私は今年2014年現在、京都の太秦天神川(うずまさてんじんがわ)にある障害者の作業所で、週三日、ミシンを掛けている。
トートバッグ、巾着、ファスナーポーチ。
一枚の生地から、形あるものになった時の感動は、作っている者の醍醐味だ。
作業所に通い始めて3年半が経つが、15年勤めてきた事務職からの転向に、最初は戸惑うことも多かった。
職業用ミシンを、右半身麻痺の私が扱えるかどうかも分からなかったし、正直言って恐かった。40代半ばで今さらミシンなんて、という思いもあった。
けれど“為せば成る”“習うより慣れろ”の精神で、職業指導員の先生の下、左手でミシン本体を操作し、左足でフットコントローラーを踏む。
そして、手作りの品を作成したり、洋服のリフォームなどを手掛けている。
そんな今日この頃、ふと思い出すことがある。中学2年の3学期、家庭科の授業で、長袖のパジャマを作った時のことだ。
それは、各自好きな生地を買い、パジャマを縫う課題だったのだが、私は生地選びから失敗した。初めてのパジャマ作りにもかかわらず、白いうさぎが一列となって、格子模様の中に並んでいる柄を選んでしまったのだ。
裁断の時は、出来上がりの方向を考えねばならず、縫製の時は、柄と柄とがずれないようにしなければならなかった。
しかも地色はあずき色、地味なことこの上ないのである。
皆は、明るい色の無地や全体が花柄などの生地で、スイスイと作業を進めていく。
私は自分の考えのなさを呪ったが、どう考えても、私の頭に花柄は思い浮かばなかったに違いない。
結果、柄のあるパジャマの作り方として、皆の手本となるように、大方を先生に作ってもらった形となった。
当然、出来上がったパジャマは巧く仕上がっていて、綿100%の肌触りもよく、二、三度は着用した。
けれど私は釈然とせず、その後、タンスの引き出しの中に、それを隠すようにしまい込んだのだった。
あの時の思いを、今、振り返ってみると、やはり、自分で作れなかったという、後悔だったと思う。少々縫い目がゆがんでいても、仮に出来上がらなかったとしても、自分が作った、と思えたなら、納得できたかも知れない。今は、あのパジャマに、謝りたい気持ちで一杯だ。
(私が作らなくてごめんね)
と。
そう思うのは、現在、京都市右京区役所で催される、福祉屋台で売る商品を作成するまでになり、自信も芽生えてきたからだ。

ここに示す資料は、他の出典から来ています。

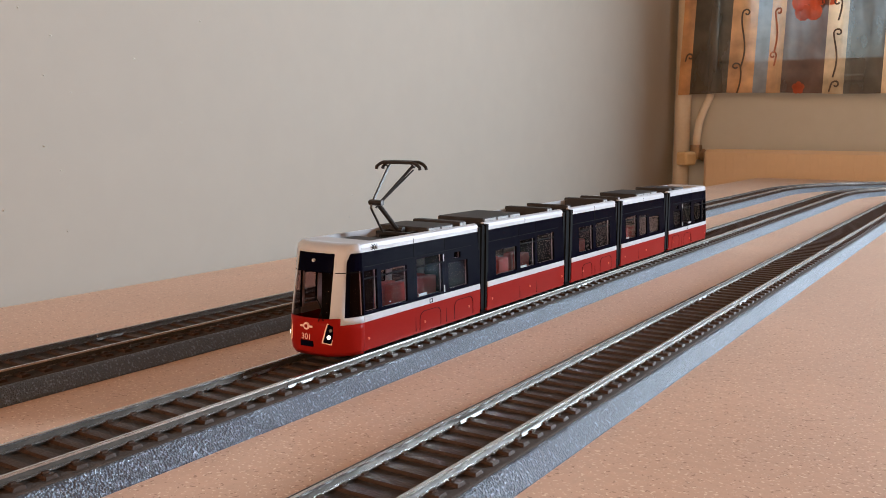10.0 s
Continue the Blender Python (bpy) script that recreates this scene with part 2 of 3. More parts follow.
def track_piece(key, s0, s1, name, label, joint=True):
    """One piece of track from s0 to s1: two rails, sleepers, joiners at its far end."""
    ox, oy, oh = on_track(key, s0)
    root = thing(name, mm(ox, oy, 0), label, "model track", "model railway track pieces")
    steps = 1 if on_track(key, s1)[2] == 0 else 14

    def local(s, off=0.0):
        x, y, h = on_track(key, s)
        return x - ox + off * math.cos(h), y - oy - off * math.sin(h), h

    for side in (-1, 1):
        line = [local(s0 + 0.15 + (s1 - s0 - 0.3) * i / steps, side * GAUGE) for i in range(steps + 1)]
        rail = part("rail", extrude(bmesh.new(), RAIL, line), M_RAIL, root)
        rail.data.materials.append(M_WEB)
        for f in rail.data.polygons:          # shade under the head, painted dark on web and underside
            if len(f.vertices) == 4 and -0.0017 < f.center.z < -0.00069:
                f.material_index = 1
        if joint:
            x, y, h = local(s1, side * GAUGE)
            bm = boxes((-1.15, -0.6, -0.8, 11.5, -2.25, -1.45, 0.1), (0.6, 1.15, -0.8, 11.5, -2.25, -1.45, 0.1), (-0.9, 0.9, -0.8, 11.5, -2.35, -2.1))
            for v in bm.verts:      # the joiner's sides lean to the web
                if v.co.z > -1.9:
                    v.co.x *= 0.8
            part("rail_joiner", bm, M_JOINER, root, "bright metal rail joiner", at=Matrix.Translation((x / 1000, y / 1000, 0)) @ Matrix.Rotation(-h, 4, "Z"))
        if s1 - s0 > 150:
            for d in (35.2, 38.8, s1 - s0 - 15.3, s1 - s0 - 11.7):
                x, y, h = local(s0 + d, side * GAUGE + 1.05)
                part("rail_clip", CLIP, None, root, at=Matrix.Translation((x / 1000, y / 1000, 0)) @ Matrix.Rotation(-h, 4, "Z"))
    n = max(1, round((s1 - s0) / PITCH))
    step = (s1 - s0) / n
    for i in range(n):
        x, y, h = local(s0 + (i + 0.5) * step)
        part("sleeper", SLEEPER, None, root, at=Matrix.Translation((x / 1000, y / 1000, 0)) @ Matrix.Rotation(-h, 4, "Z"))
    return root


for k, (x, y0, r, j) in TRACKS.items():
    s = j - 200
    straight = None
    while s < y0 - 1:
        e = min(s + 200, y0)
        if e - s > 199:
            if straight is None:
                straight = track_piece(k, s, e, "straight_track", "straight model track with nickel rails and brown sleepers")
            else:
                copy_thing(straight, mm(x, s, 0))
        else:
            track_piece(k, s, e, "short_straight_track", "short straight model track with brown sleepers")
        s = e
    for i in range(round(END[k] / 180)):
        track_piece(k, y0 + i * 180, y0 + (i + 1) * 180, "curved_track", "curved model track with nickel rails and brown sleepers", joint=i < 2)

# ---------------------------------------------------------------- the tram, in five hinged sections
HW = 13.3                      # half its width
SILL, STRIPE, CANT, TOP = 11.75, 13.9, 33.5, 36.4
SECTIONS = [(0.0, 83.4), (89.0, 157.6), (165.6, 219.3), (225.9, 291.9), (299.5, 382.9)]
HINGES = [86.2, 161.6, 222.6, 295.7]


def side_panel(side, y0, y1, z0, z1, holes, t=0.9):
    """One pressed side wall with rectangular openings (y0, y1, z0, z1)."""
    bm = bmesh.new()
    ys = sorted({y0, y1, *[v for h in holes for v in h[:2]]})
    zs = sorted({z0, z1, *[v for h in holes for v in h[2:]]})
    made = {}

    def vert(y, z, deep):
        if (y, z, deep) not in made:
            made[y, z, deep] = bm.verts.new((side * (HW - deep), y, z))
        return made[y, z, deep]

    for a, b in zip(ys, ys[1:]):
        for c, d in zip(zs, zs[1:]):
            if not any(h[0] <= a and h[1] >= b and h[2] <= c and h[3] >= d for h in holes):
                bm.faces.new([vert(y, z, 0.0) for y, z in ((a, c), (b, c), (b, d), (a, d))])
    rim = [e for e in bm.edges if len(e.link_faces) == 1]
    for f in list(bm.faces):
        bm.faces.new([vert(v.co.y, v.co.z, t) for v in reversed(f.verts)])
    for e in rim:
        p, q = e.verts
        bm.faces.new((p, q, vert(q.co.y, q.co.z, t), vert(p.co.y, p.co.z, t)))
    return bm


def arc_line(bm, side, y0, y1, z0, z1, w=0.22):
    """A thin raised outline of a wheel cover."""
    x = side * (HW + 0.02)
    r = 2.6
    pts = [(y0, z0)] + [(y0 + r - r * math.cos(a), z1 - r + r * math.sin(a)) for a in (0, 0.52, 1.05, 1.57)] + \
          [(y1 - r + r * math.sin(a), z1 - r + r * math.cos(a)) for a in (0, 0.52, 1.05, 1.57)] + [(y1, z0)]
    tube(bm, [(x, a, b) for a, b in pts], w / 2, 4)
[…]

もの作りに対して、成長しているのだとも思う。その心を素直に喜び、感謝したい。
これからも、自分の手で、作製していこう。
私は、あの時の後悔した思いを忘れずに、今日もミシンを掛ける。
そんな今の私を、きっとどこかで、あのパジャマの白うさぎ達がにっこり微笑みながら、見守ってくれているだろう。
-FIN-
作成 2014.04
テーマ『思い出の服』をテーマにエッセイを書く。